Inflation is when prices go up. And they have been going up, a lot. What’s that all about?
Simply put, if ‘inflation’ is at 10% (this is just a example number) then the prices of goods and services are 10% higher than they were 12 months ago. This figure is referred to as the Consumer Price Index (CPI), and is what most news outlets talk about.
You might also see ‘bank rates’ or ‘interest rates’ reported alongside inflation statistics. This most commonly refers to the amount of money you have to pay back when you take out a loan, and it is set by the Bank of England (BoE), so if interest rates are at 1% (another example figure) and you take out a £100 loan, you will have to pay back £101.
What does inflation affect in my life?
Anything you can buy with money is affected by inflation.
For most people, this might include utility bills, house prices, loan repayments (including what you pay back on student loans), weekly food shops, and white goods – which are things you don’t buy often but still need, such as fridges and hoovers. For Neil Parish, this means that Pornhub Premium is a bit more expensive now.
How high should inflation be?
The Bank of England (the boffins responsible for managing inflation) have been set the target of keeping inflation at 2% by the Government; 8.9% is a lot fucking higher than that.
When the target is exceeded by 1% either way (so, when inflation rates are at 3% and higher, or 1% and lower) the BoE must write to the Chancellor of the Exchequer – currently Jeremy Hunt – and explain why that is, along with their plans to return to 2%.
How is inflation calculated?
The ONS compiles a list of these items called the Basket of Goods, which they use to calculate how much prices have increased over the year. They survey supermarkets and vendors about prices and compare them with the previous year’s prices to calculate the difference, removing certain items that are no longer relevant.
Do we actually need inflation?
Why is the BoE’s target for inflation 2% instead of 0%, anyway? In fact, how about we aim for negative inflation, that way prices will plummet like Liz Truss’ credibility, and even more people can benefit.

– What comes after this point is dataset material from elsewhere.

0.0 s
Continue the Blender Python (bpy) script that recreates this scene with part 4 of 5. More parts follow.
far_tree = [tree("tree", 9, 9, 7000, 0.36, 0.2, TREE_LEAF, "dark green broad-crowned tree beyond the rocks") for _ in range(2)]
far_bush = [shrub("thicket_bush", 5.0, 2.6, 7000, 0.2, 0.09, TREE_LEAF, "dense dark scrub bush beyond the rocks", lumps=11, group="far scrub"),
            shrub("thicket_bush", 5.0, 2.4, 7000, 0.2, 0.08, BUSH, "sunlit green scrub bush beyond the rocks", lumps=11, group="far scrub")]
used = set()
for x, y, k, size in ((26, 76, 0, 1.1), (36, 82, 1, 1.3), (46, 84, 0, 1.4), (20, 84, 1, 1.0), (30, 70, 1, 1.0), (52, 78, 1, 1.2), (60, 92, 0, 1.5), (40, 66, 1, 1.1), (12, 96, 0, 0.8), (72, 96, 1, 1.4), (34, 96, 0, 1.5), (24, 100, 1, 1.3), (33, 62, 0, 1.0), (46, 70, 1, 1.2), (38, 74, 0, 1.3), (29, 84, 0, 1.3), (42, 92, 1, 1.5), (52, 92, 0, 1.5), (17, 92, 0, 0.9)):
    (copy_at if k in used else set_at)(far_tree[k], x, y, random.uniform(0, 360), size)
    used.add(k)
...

You could be tricked into thinking that no inflation or even negative inflation would benefit everyone – especially MPs on their last gram – but unfortunately, this is not the case.
If inflation is too high or it moves around a lot, it’s harder for businesses to set and adjust prices correctly and for people to plan their spending. Additionally, although lower inflation sounds like a good thing on the surface, if everybody reduced their spending then companies could fail, and people might lose their jobs.
Dr Jonathan Perraton, a senior lecturer in economics at the University of Sheffield, said: “If you can expect prices to fall then there is a certain rationale not to spend now but to wait for prices to fall [further], which can lead to low demand in the economy.”
In practice, deflation (when the inflation rate is below 0) isn’t so great because it sets an unhelpful precedent, meaning that people are actually spending less money because they expect goods to be cheaper later on. For example: if you had to buy £100 of luxury toilet paper because you used the last roll and now your flatmates are forcing you to pull your weight, you could probably justify using old socks for a bit if you thought it would be £80 next week.
Maybe not.
When businesses have to lower prices, they lose money, sometimes significant enough amounts that they start looking in other places to save money. Oftentimes, a business’s largest expense is its employees, so the easiest way for a business to save money is to either reduce wages or let staff go.
Inflation and tax
Inflation has an effect on taxes and interest rates too. Ultimately, the BoE can raise interest rates when inflation gets too high in order to punish borrowers, disincentivizing people to take out loans and, to an extent, reducing economic activity. In May, this rate was increased for the 12th time in a row, up from 4.25% to 4.5%. Now, if you take out a £100 loan, you will be expected to pay back £104.50.